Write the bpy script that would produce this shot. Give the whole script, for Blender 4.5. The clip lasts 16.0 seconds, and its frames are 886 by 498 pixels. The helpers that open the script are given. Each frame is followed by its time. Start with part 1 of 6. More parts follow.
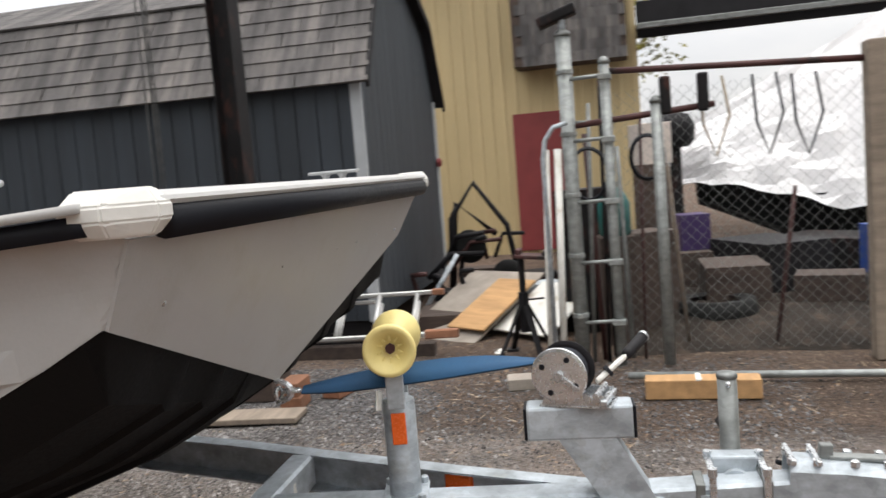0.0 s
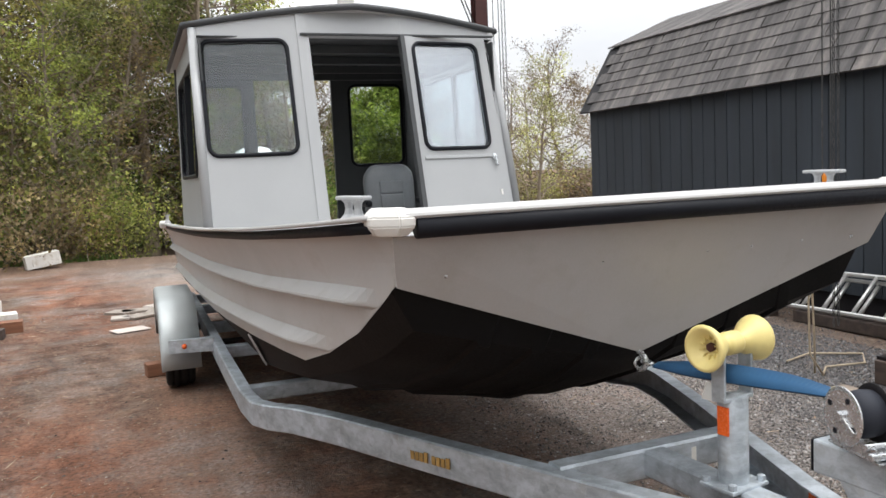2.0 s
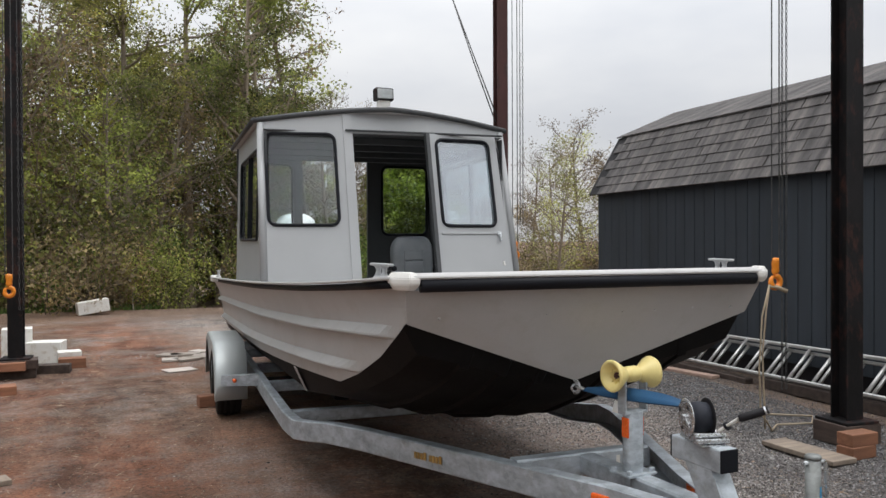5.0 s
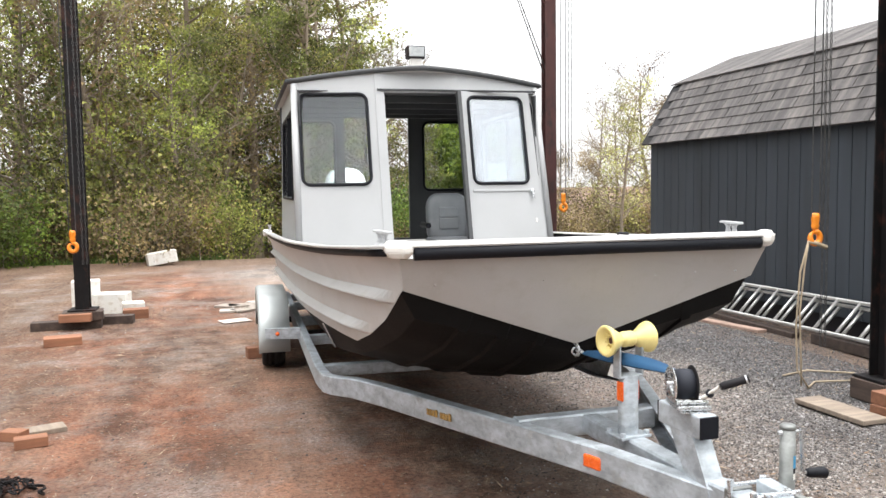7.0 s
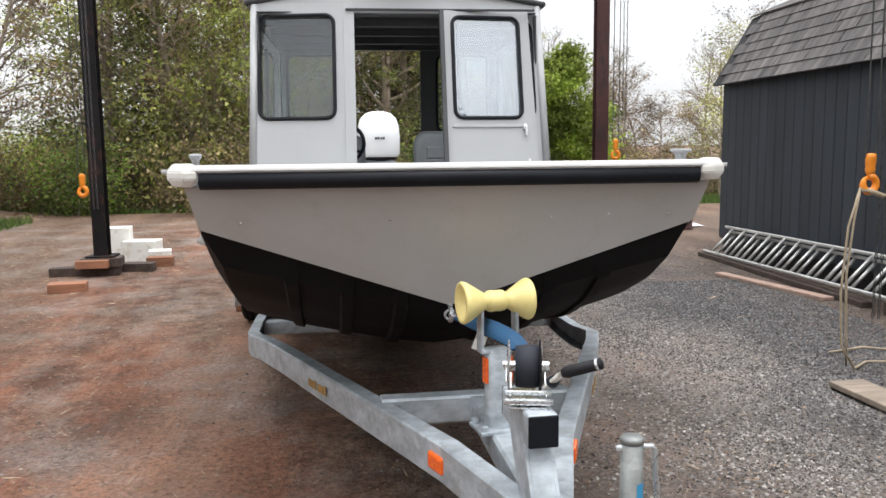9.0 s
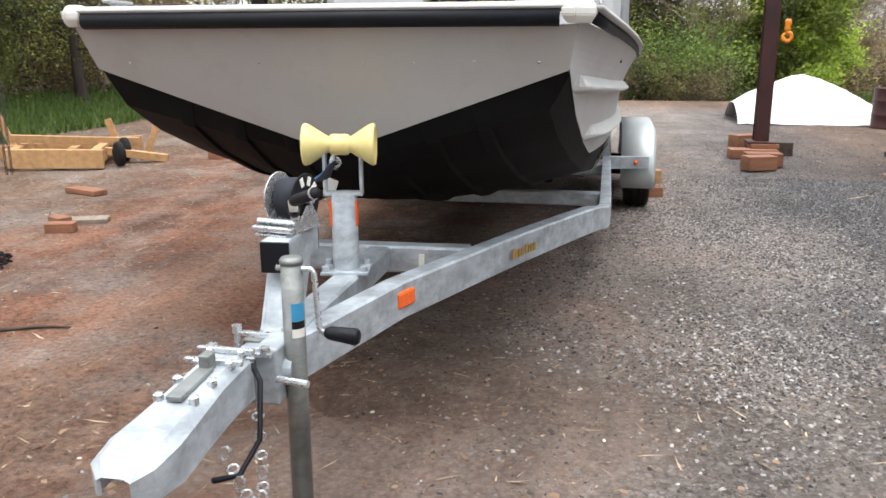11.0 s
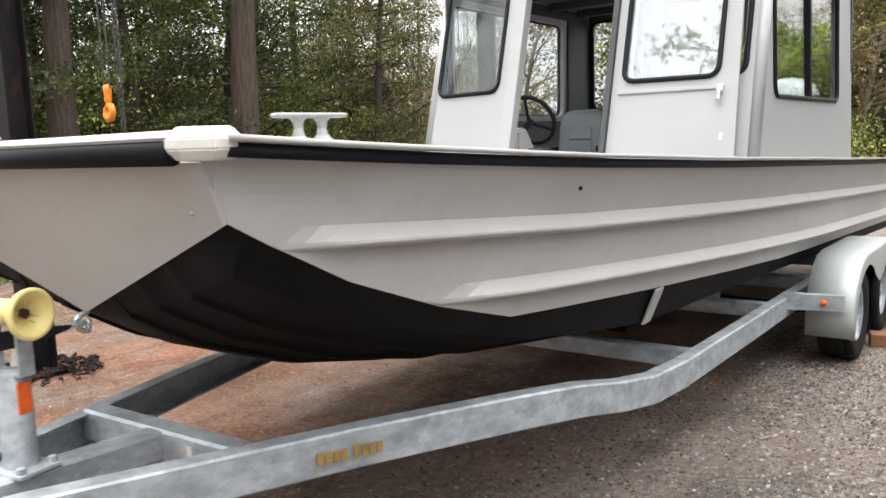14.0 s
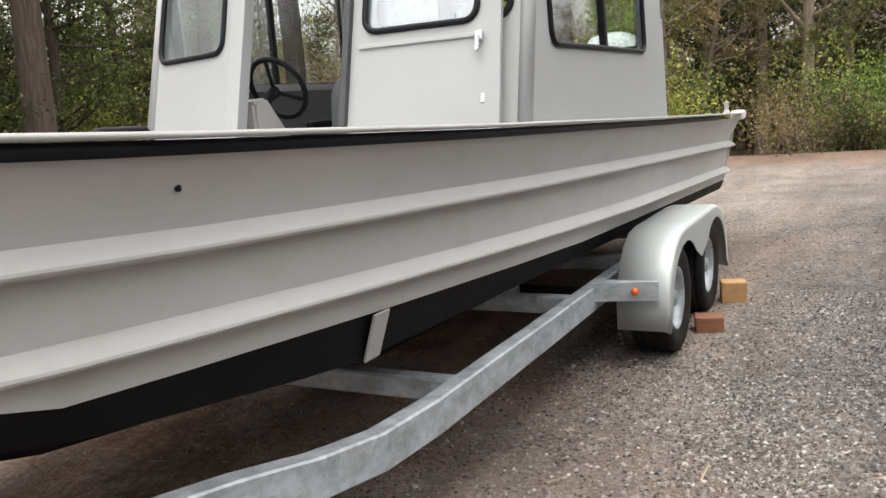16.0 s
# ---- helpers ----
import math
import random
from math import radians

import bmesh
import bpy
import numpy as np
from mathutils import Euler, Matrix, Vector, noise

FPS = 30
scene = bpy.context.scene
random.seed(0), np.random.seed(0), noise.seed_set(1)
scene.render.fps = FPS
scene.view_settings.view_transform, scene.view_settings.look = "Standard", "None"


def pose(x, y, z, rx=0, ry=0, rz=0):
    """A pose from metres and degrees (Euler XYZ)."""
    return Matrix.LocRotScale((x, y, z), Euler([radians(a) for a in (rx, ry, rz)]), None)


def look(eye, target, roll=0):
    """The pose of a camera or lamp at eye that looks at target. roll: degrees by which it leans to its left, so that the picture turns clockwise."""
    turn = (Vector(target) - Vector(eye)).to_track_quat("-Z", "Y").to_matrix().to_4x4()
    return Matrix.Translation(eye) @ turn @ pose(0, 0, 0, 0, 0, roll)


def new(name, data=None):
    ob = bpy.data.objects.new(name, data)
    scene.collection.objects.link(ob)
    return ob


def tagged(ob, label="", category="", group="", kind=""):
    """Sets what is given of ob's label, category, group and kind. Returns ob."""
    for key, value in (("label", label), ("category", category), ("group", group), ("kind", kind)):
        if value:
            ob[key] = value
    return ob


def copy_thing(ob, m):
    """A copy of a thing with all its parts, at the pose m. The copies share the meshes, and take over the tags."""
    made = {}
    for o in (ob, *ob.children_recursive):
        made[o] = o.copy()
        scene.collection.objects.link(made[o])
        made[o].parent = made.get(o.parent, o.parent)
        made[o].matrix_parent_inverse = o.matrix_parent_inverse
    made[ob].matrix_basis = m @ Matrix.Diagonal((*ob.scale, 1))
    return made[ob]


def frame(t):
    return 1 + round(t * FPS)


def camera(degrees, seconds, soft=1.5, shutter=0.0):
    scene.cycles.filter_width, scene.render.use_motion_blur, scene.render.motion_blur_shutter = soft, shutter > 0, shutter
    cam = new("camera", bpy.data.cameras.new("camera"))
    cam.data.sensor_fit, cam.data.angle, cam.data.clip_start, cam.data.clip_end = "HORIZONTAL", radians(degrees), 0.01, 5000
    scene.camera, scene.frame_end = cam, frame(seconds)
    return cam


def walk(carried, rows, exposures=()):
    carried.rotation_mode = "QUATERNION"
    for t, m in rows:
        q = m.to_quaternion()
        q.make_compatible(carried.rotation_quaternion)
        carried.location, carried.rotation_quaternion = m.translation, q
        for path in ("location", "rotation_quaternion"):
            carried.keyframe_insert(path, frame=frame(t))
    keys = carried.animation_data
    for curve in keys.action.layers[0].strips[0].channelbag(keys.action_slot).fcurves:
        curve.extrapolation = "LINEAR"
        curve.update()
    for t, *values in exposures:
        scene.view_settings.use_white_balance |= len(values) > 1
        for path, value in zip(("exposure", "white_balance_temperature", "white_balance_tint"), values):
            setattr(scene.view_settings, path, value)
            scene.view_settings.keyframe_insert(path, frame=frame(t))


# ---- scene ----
# ---- camera and its walk ----
cam = camera(57.3, 16.0, 1.5, 0.25)
PATH = [
    (0, (-1.811, -0.643, 1.352), (0.132, -0.206, 1.171), -4.7),
    (0.5, (-1.747, -1.047, 1.385), (-0.019, -0.064, 1.169), -3.2),
    (1, (-1.625, -1.398, 1.394), (-0.288, 0.067, 1.137), -3.1),
    (1.5, (-1.472, -1.614, 1.43), (-0.505, 0.125, 1.222), -2.4),
    (2, (-1.384, -1.833, 1.448), (-0.682, 0.03, 1.261), -2.7),
    (2.5, (-1.451, -2.048, 1.474), (-0.785, -0.169, 1.321), -1.7),
    (3, (-1.654, -2.245, 1.454), (-0.95, -0.376, 1.35), -1.6),
    (3.5, (-1.717, -2.426, 1.476), (-1.006, -0.558, 1.411), -0.3),
    (4, (-1.657, -2.634, 1.474), (-0.994, -0.747, 1.437), -0.4),
    (4.2, (-1.637, -2.695, 1.478), (-0.993, -0.802, 1.439), -0.7),
    (6.3, (-1.718, -3.15, 1.52), (-1.081, -1.254, 1.535), 1.2),
    (6.5, (-1.646, -3.167, 1.532), (-1.059, -1.256, 1.495), 1.0),
    (7, (-1.402, -3.061, 1.576), (-0.923, -1.126, 1.424), -0.8),
    (7.5, (-1.063, -2.834, 1.637), (-0.611, -0.894, 1.458), -0.3),
    (8, (-0.717, -2.701, 1.601), (-0.348, -0.746, 1.396), 0.2),
    (8.5, (-0.454, -2.563, 1.502), (-0.186, -0.597, 1.251), -0.5),
    (9, (-0.293, -2.455, 1.415), (-0.092, -0.481, 1.163), -0.6),
    (9.5, (-0.002, -2.515, 1.299), (0.039, -0.555, 0.904), 2.5),
    (9.7, (0.131, -2.567, 1.243), (0.138, -0.621, 0.783), 3.8),
    (11.8, (1.306, -2.197, 1.274), (0.607, -0.383, 0.801), -4.1),
    (12, (1.404, -2.114, 1.285), (0.627, -0.332, 0.817), -4.1),
    (12.5, (1.717, -1.869, 1.27), (0.786, -0.156, 0.823), -2.9),
    (13, (1.929, -1.578, 1.254), (0.967, 0.125, 0.837), -2.9),
    (13.5, (2.059, -1.284, 1.28), (0.992, 0.373, 0.941), -2.5),
    (14, (2.159, -0.966, 1.32), (0.958, 0.612, 1.062), -2.0),
    (14.5, (2.111, -0.635, 1.314), (1.003, 1.014, 1.08), -3.1),
    (15, (2.133, -0.41, 1.313), (1.124, 1.297, 1.056), -3.3),
    (15.5, (2.236, -0.087, 1.299), (1.283, 1.645, 0.996), -4.0),
    (16, (2.186, 0.188, 1.275), (1.227, 1.91, 0.938), -4.7),
]
EXPOSURE = [(0, 0.04, 6550, 10), (0.5, 0.40, 6450, 10), (1.5, 0.36, 6500, 10), (2.2, 0.1, 6350, 10), (3.0, 0.12, 6250, 10), (3.5, 0.12, 6250, 10), (4.2, -0.26, 6250, 10), (6.3, -0.42, 6550, 10),
            (6.6, -0.22, 6550, 10), (7.0, 0.7, 6500, 10), (7.5, 0.62, 6150, 10), (8.0, 0.2, 6350, 10), (8.6, 0.20, 6300, 10), (9.5, 0.34, 6450, 10), (11.8, 0.55, 6250, 10),
            (12.5, 0.7, 6300, 10), (13.5, 0.76, 6500, 10), (14.5, 0.62, 6700, 10), (15.2, 0.52, 6750, 10), (16, 0.50, 6750, 10)]
walk(cam, [(t, look(eye, aim, roll)) for t, eye, aim, roll in PATH], EXPOSURE)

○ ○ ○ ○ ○

== GOAL OF THE EXERCISE ==
Start with the line that holds "# ---- helpers" and finish with the line that holds "scene.render.fps = FPS". Transcribe each line in between exactly, and those two as well.

== ANSWER BELOW ==
# ---- helpers ----
import math
import random
from math import radians

import bmesh
import bpy
import numpy as np
from mathutils import Euler, Matrix, Vector, noise

FPS = 30
scene = bpy.context.scene
random.seed(0), np.random.seed(0), noise.seed_set(1)
scene.render.fps = FPS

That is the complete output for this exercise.